В инквизиционном судопроизводстве обвинение и защита конструируют идеальные категории иудея и христианина; каждая подразумевает определенный образ жизни, который и приписывается соответственно обвиняемому или подзащитному: «совершал церемонии иудеев», «соблюдал, как делают иудеи», «добрый, верный католический христианин, творил христианские дела и жил как христианин». В показаниях свидетелей, т.е. в обиходе жителей Сьюдад-Реаля, эти категории зачастую сопровождаются указанием степени, т.е. речь идет, скорее, не о стабильных сущностях, а о качествах, которые могут быть выражены более или менее: «все, кто их знал, считали их большими иудейками» [33 ], «тот был чистым иудеем <...> соблюдал иудейские праздники и общался с иудеями» [34 ], «имел обыкновение читать и молиться, как полный иудей» [35 ]. Это качество не наследственное («не следует из того, что ее мать и ее сестры были иудейки, что она обязательно тоже была ею» [36 ]), но может передаваться с воспитанием: «Много раз слышал, что про нее говорили, что она иудейка, и этот свидетель этому верил, потому что ее отец был очень иудеем (sic), и думает, что она научилась от своего отца» [37 ].
 
Примечательно, что общественное мнение допускает промежуточные формы между этими двумя категориями или довольствуется нечетким восприятием человека в этой плоскости, очевидно отдавая предпочтение другим (родственным, социальным, имущественным) характеристикам. «В этом городе его держали и принимали за иудея скорее, чем за христианина» [38 ]; «Алонсо Гонсалес и его жена были больше иудеями, чем христианами, и такова была общественная молва и слух в этом городе» [39 ].
 
Подобные наблюдения о навязывании инквизицией четких религиозных категорий делаются и на материале других трибуналов. «Сила инквизиции происходила из ее способности сконструировать различие из неопределенности.
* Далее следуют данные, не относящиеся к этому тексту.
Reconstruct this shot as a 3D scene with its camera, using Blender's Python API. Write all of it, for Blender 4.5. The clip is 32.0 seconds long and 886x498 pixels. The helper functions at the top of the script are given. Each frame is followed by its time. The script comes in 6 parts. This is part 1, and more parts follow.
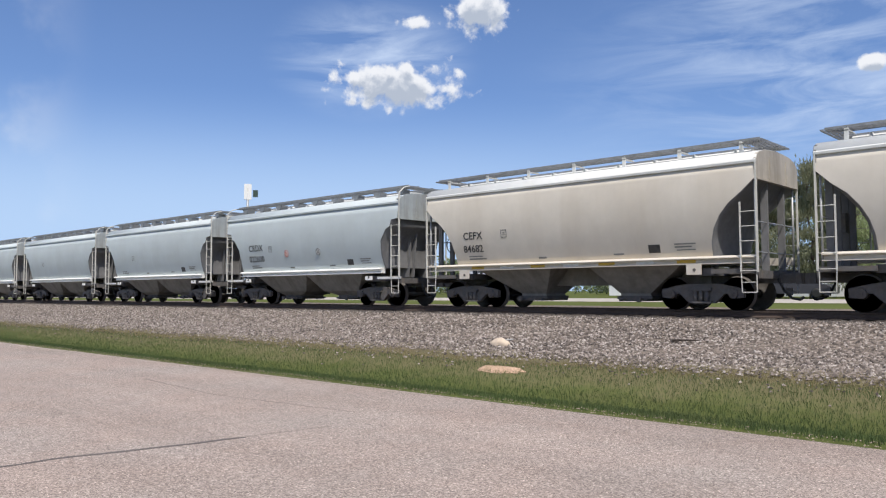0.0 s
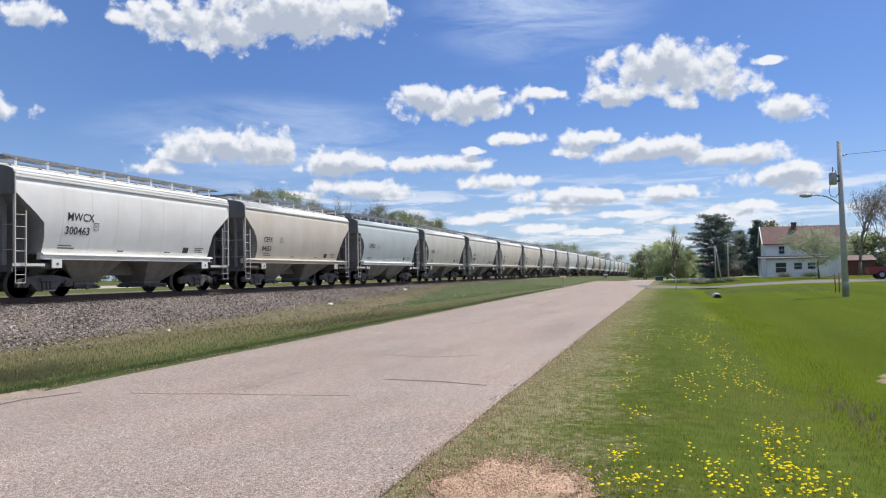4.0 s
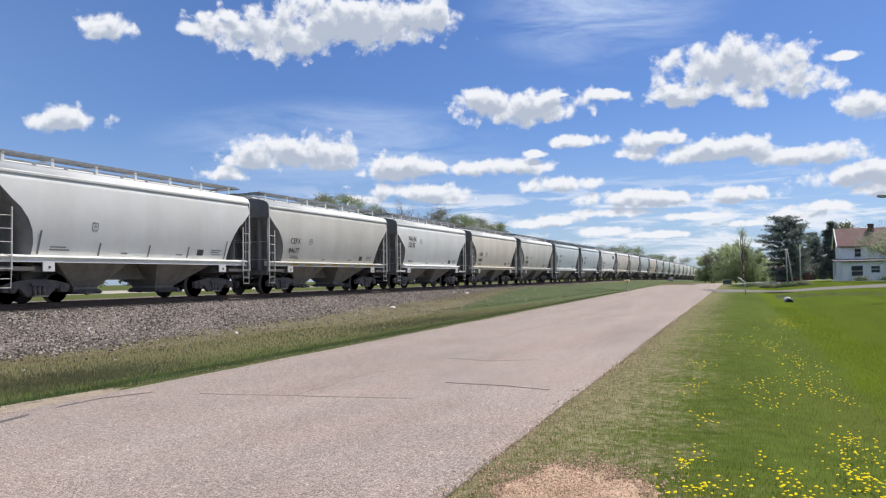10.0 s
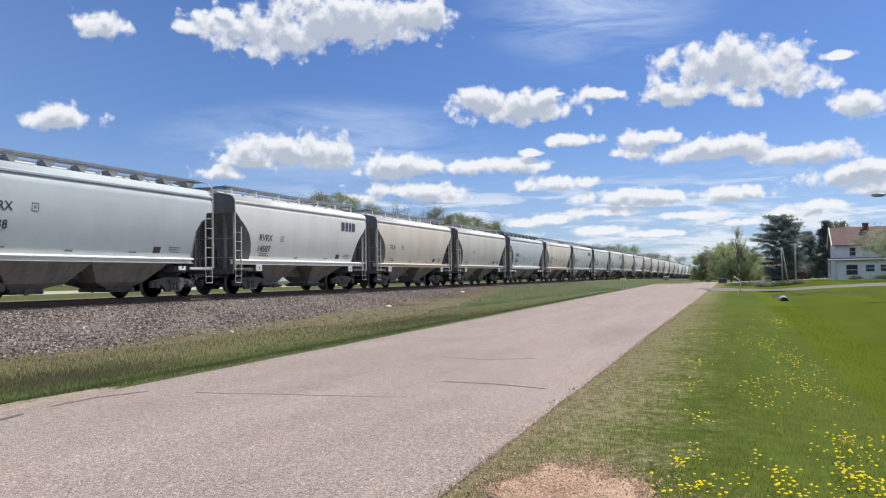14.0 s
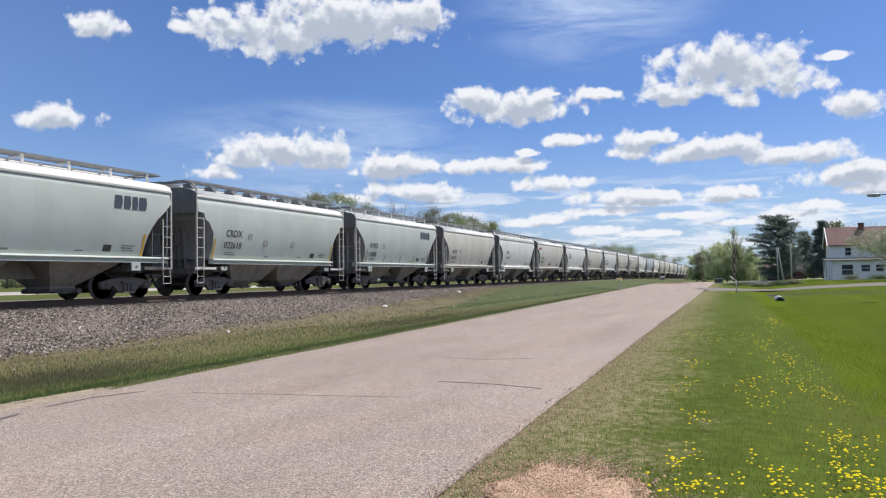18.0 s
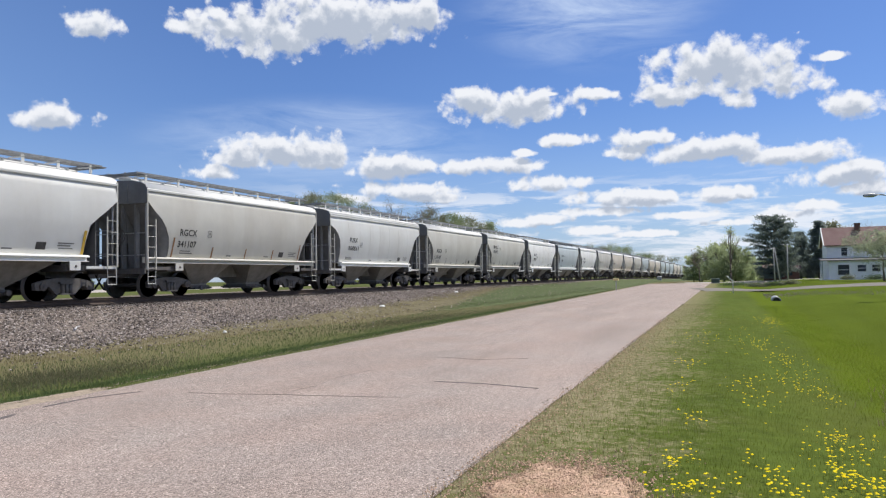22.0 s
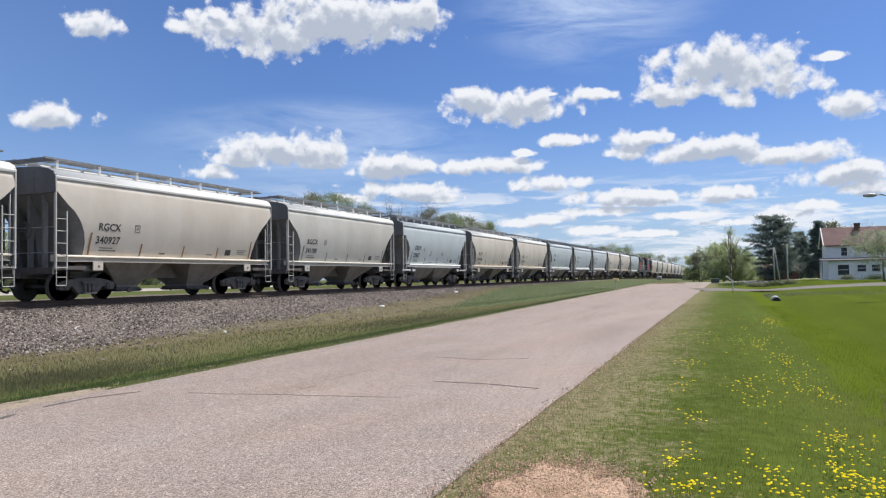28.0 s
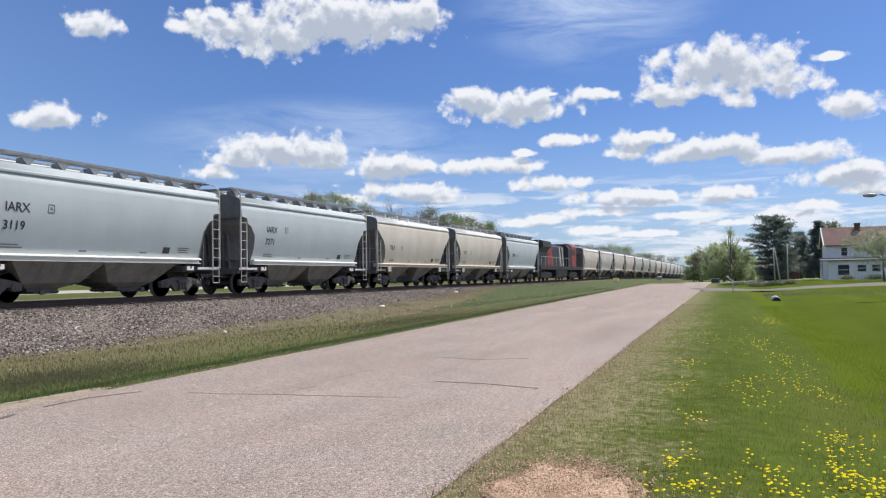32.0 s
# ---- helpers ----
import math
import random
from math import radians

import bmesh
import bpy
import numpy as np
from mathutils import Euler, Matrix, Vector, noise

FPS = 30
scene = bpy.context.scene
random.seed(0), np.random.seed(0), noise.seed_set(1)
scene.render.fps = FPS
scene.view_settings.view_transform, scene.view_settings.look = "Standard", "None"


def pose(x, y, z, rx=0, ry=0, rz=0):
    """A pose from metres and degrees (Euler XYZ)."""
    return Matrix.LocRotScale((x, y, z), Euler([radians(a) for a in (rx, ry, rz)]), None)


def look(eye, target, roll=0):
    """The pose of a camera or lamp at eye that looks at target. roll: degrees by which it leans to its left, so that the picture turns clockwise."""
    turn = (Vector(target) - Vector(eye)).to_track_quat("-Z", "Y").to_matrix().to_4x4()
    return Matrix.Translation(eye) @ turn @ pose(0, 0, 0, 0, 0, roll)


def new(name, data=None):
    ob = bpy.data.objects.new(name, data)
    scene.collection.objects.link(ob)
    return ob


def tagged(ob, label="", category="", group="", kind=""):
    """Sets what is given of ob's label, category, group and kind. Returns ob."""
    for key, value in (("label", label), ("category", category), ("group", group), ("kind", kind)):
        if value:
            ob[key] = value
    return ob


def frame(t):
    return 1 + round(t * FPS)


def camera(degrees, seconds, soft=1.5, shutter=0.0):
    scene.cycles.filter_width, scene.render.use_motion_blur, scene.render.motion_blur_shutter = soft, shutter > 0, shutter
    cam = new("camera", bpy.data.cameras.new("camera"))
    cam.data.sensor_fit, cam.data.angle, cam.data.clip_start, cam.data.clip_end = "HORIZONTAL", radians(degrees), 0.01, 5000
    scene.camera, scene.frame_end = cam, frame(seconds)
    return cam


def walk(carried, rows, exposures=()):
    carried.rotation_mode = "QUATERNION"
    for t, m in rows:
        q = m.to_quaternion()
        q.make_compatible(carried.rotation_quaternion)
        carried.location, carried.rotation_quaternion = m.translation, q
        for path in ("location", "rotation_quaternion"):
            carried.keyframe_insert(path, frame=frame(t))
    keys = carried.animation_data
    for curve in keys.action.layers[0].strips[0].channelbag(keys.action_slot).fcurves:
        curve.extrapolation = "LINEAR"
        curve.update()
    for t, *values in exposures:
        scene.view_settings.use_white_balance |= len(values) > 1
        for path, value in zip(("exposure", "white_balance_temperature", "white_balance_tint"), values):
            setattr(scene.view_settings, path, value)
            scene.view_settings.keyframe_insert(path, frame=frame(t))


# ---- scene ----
cam = camera(59.74, 32.0, soft=1.2)
EYE = 1.62
# time, yaw, pitch, roll; x runs along the track, y across it, z = 0 is the road
PATH = [
    (0, 42.75, 3.15, 0.20),
    (0.2, 34.75, 3.12, 0.40),
    (0.4, 25.18, 3.15, 0.50),
    (0.7, 9.10, 2.89, 0.95),
    (0.9, -1.63, 2.80, 1.00),
    (1, -6.89, 2.71, 1.03),
    (1.2, -16.93, 2.57, 1.15),
    (1.5, -31.27, 2.36, 1.40),
    (1.7, -39.75, 2.23, 1.35),
    (1.9, -46.84, 2.11, 1.40),
    (2, -49.89, 2.10, 1.35),
    (2.5, -60.51, 2.04, 1.15),
    (3, -66.86, 1.94, 1.05),
    (3.5, -70.18, 1.93, 1.00),
    (4, -72.49, 1.88, 0.95),
    (4.5, -73.94, 1.81, 0.95),
    (6.5, -74.69, 1.81, 0.95),
    (7, -74.14, 1.89, 0.95),
    (7.5, -73.13, 1.98, 0.95),
    (8, -71.71, 2.07, 0.95),
    (8.5, -70.17, 2.13, 0.95),
    (9, -68.95, 2.17, 0.95),
    (9.5, -68.19, 2.20, 0.95),
    (10, -67.92, 2.22, 0.95),
    (11, -67.85, 2.23, 0.95),
    (13, -67.98, 2.14, 0.95),
    (14, -68.22, 2.13, 0.95),
    (14.5, -68.32, 2.14, 0.95),
    (16.5, -68.39, 2.12, 0.95),
    (18, -68.48, 2.12, 0.95),
    (19, -68.64, 2.12, 0.95),
    (20, -68.70, 2.12, 0.95),
    (25, -68.70, 2.12, 0.95),
    (28, -68.71, 2.12, 0.95),
    (32, -68.70, 2.12, 0.95),
]
walk(cam, [(t, pose(0, 0, EYE, 90 + p, r, y)) for t, y, p, r in PATH], exposures=[(0, 0.0), (32, 0.0)])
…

Занимаясь поисками намерения и проступка, инквизиторы в Гвадалупе и других местах создавали четко определенные категории невинности и вины, старых и новых христиан. <...> Все жители Гвадалупе должны были явиться пред инквизиторами, чтобы обвинить — и тем самым дать это определение — своим соседям, недругам, родственникам» [40 ]. Если каких-либо конверсо — обвиняемых или отводимых защитой как лжесвидетелей — пейоративно называют не имеющими «ни страха Божьего, ни стыда перед людьми» [41 ], то, как представляется, первая часть тут риторическая и больше предназначенная для ушей инквизиторов, вторая же затрагивает главный нерв городской жизни.